La crise de la covid19 est un révélateur symptomatique de
premier ordre sur les comportements humains, non pas seulement dans ce qu’elle
pourrait enseigner de nouveau ou de cacher mais également dans ce qu’elle
confirme un certain nombre de réflexions sur l’évolution des rapports sociaux
et des comportements individuels ainsi que de grandes tendances les concernant
dans les démocraties républicaines.
Un des fondements de l’existence pérenne de ces dernières
est l’émergence, par la formation et l’information, d’un individu responsable,
c'est-à-dire d’un citoyen capable de savoir et comprendre où est son intérêt mais
aussi, de manière tout aussi prégnante, de savoir et comprendre où est sa
responsabilité dans le collectif où il vit, en un mot être un citoyen, celui
qui est capable, dans le cadre du lien social, d’utiliser au mieux ses droits
et de respecter du mieux ses devoirs.
Or, le système politique des démocraties du XXI° siècle
semble faillir à produire une telle personne et, au contraire, à faire émerger
un humain à l’autonomie irresponsable, égoïste, irrespectueux au comportement
essentiellement consumériste, n’ayant retenu du savoir qu’il lui est transmis
que la réalisation de ses désirs par ces droits sans se préoccuper le moins du
monde du bien vivre ensemble et des règles essentielles qui sont à sa base,
c'est-à-dire ses devoirs.
Et une démocratie républicaine responsable ne peut pas
survivre éternellement sans individus responsables.
L’impossibilité de parvenir à cette conscience et d’agir en
regard des valeurs humanistes qu’elle véhicule par la majorité des membres de
celles-ci montre qu’elles butent sur un mur dont il faut se demander
sérieusement s’il est fait de briques que l’on peut desceller les unes après
les autres comme l’espéraient ses premiers promoteurs ou s’il est constitué
d’un béton armé inattaquable.
La réalité actuelle semble malheureusement devoir
privilégier la deuxième composition.
La montée des populismes où les revendications égocentriques
ne sont aucunement contrebalancées par des comportements altruistes en est une
preuve tout comme les comportements égocentriques dans cette crise pandémique
que nous vivons en ce moment où l’on entend plus des récriminations sur le
devoir faire attention à l’autre, le plus faible et le plus exposé au virus – cet
autre qui serait un empêcheur de jouir –, que la reconnaissance de l’obligation
morale de respecter l’autre en appliquant les règles sanitaires pourtant d’une
simplicité extrême mais, oui, contraignantes.
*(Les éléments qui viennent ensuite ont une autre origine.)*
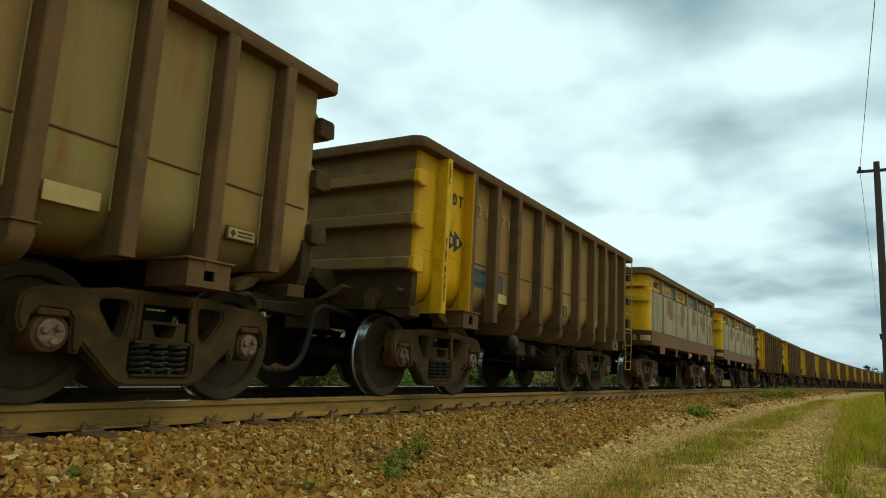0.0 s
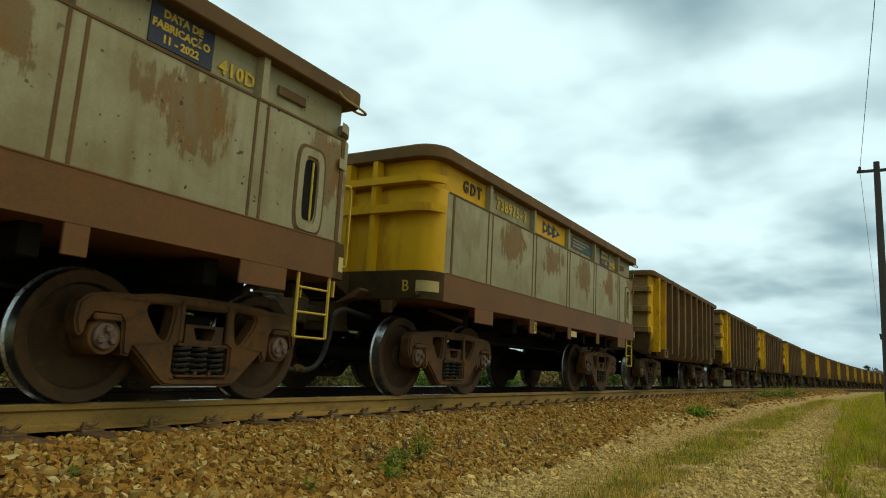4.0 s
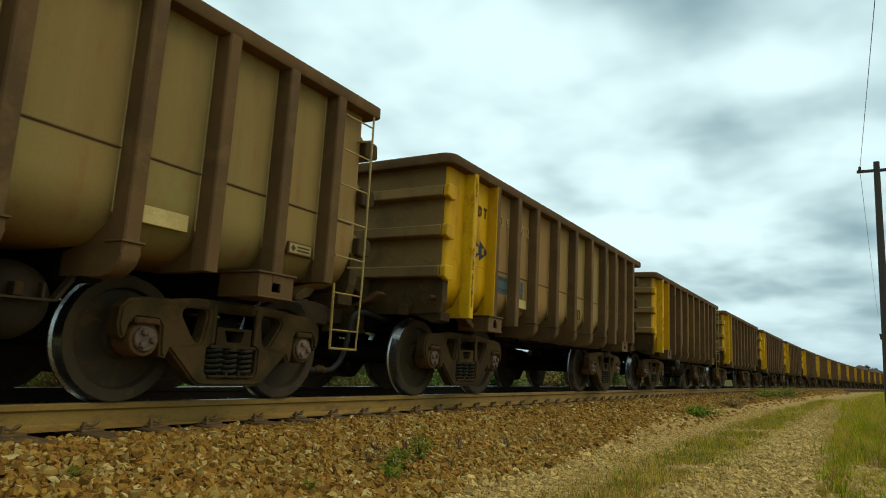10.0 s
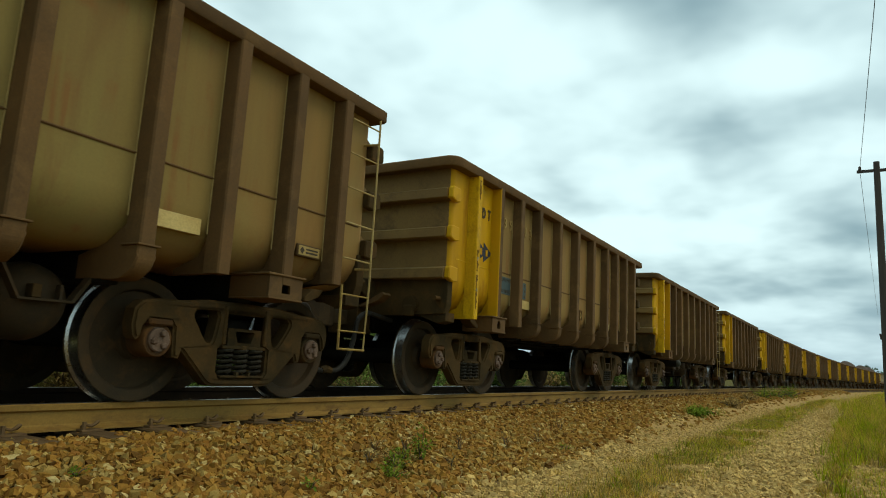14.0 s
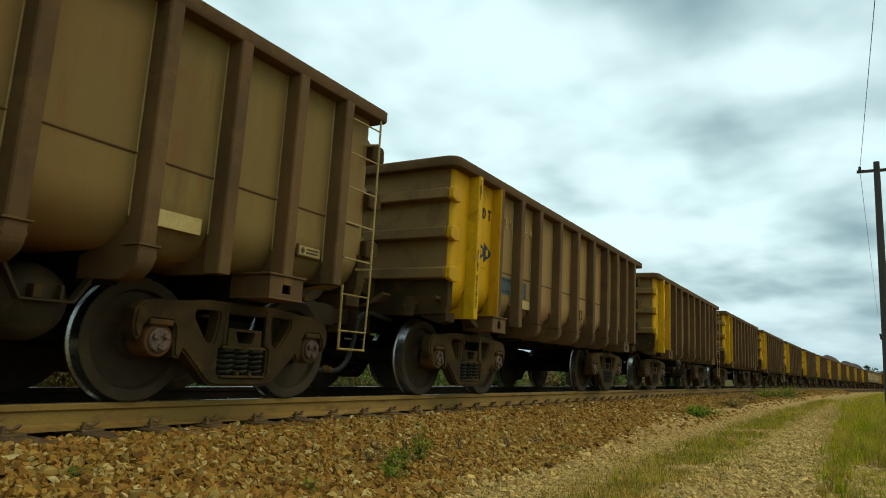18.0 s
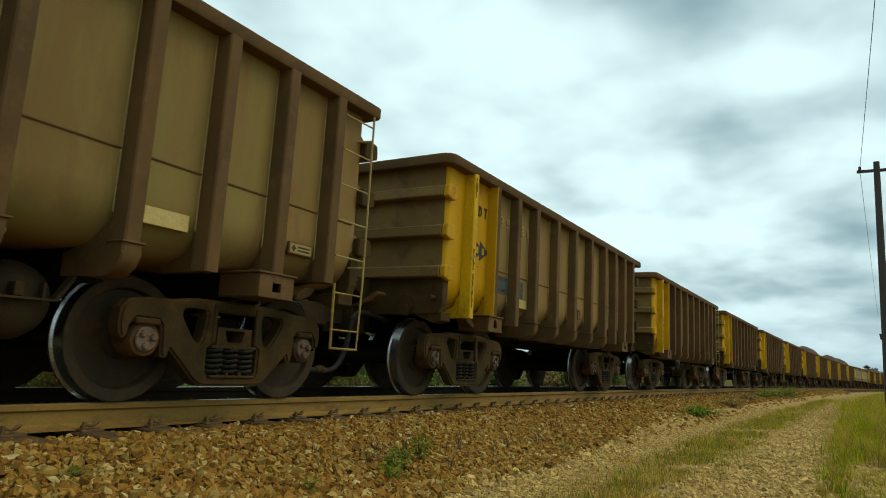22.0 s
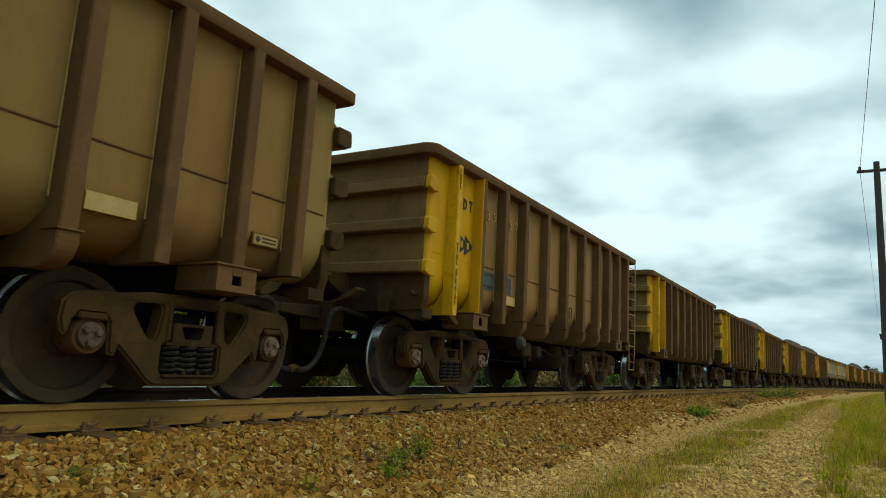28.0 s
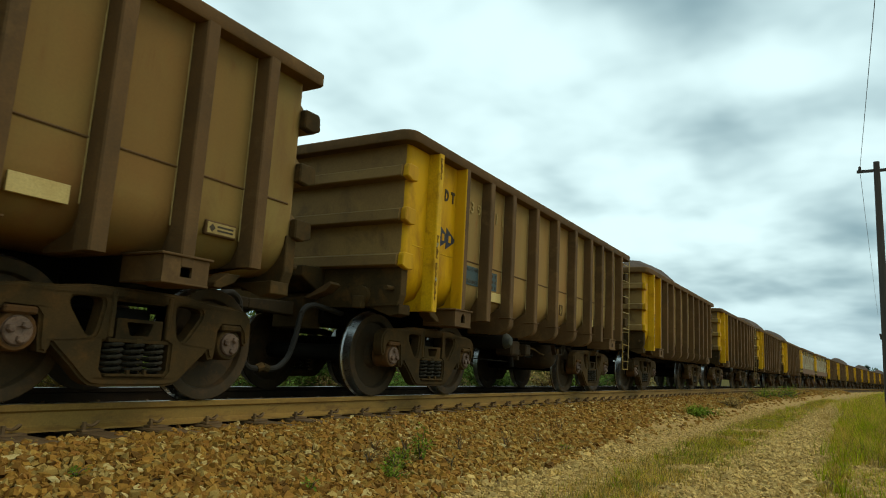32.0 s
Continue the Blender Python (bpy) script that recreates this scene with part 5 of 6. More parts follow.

Cette situation se retrouve dans le monde entier et pas
seulement en France.
De même, il ne faut pas obscurcir à l’extrême le tableau, beaucoup
de personnes agissent de manière responsable et respectueuse de la dignité de
l’autre.
Cependant, 244 ans après la guerre d’indépendance des Etats-Unis,
231 ans après la Révolution française qui furent des moments-clés dans
l’émergence de la démocratie républicaine et de régimes s’en réclamant, force
est de constater que nous sommes encore loin de pays composés que de citoyens,
pire, que cet espoir d’émancipation qu’elle porte a été détourné vers des aspirations
uniquement narcissiques, pour la satisfaction unique des égos et de plaisirs
immédiats.
Ce qu’il faut bien comprendre ici, le point essentiel, c’est
que la faillite de l’individu responsable – qui n’est pas encore totale et peut-être
pas inéluctable – sera suivie très vite de celle de la démocratie républicaine.
La découverte de vaccins et de traitements pour soigner la
covid19 est un espoir que nous voulons tous voir réaliser au plus vite pour sauver
le plus de vies possibles et nous permettre de ne pas sombrer dans le chaos
politique, économique, social, sociétal et international.
Mais, sur le fond, cela ne règlera pas la question existentielle
de l’individu responsable.
Et une fois cette crise terminée, elle n’aura sans doute
même pas été un élément de prise de conscience sur la nécessité d’un vivre
ensemble humaniste comme nous l’enseigne malheureusement l’Histoire.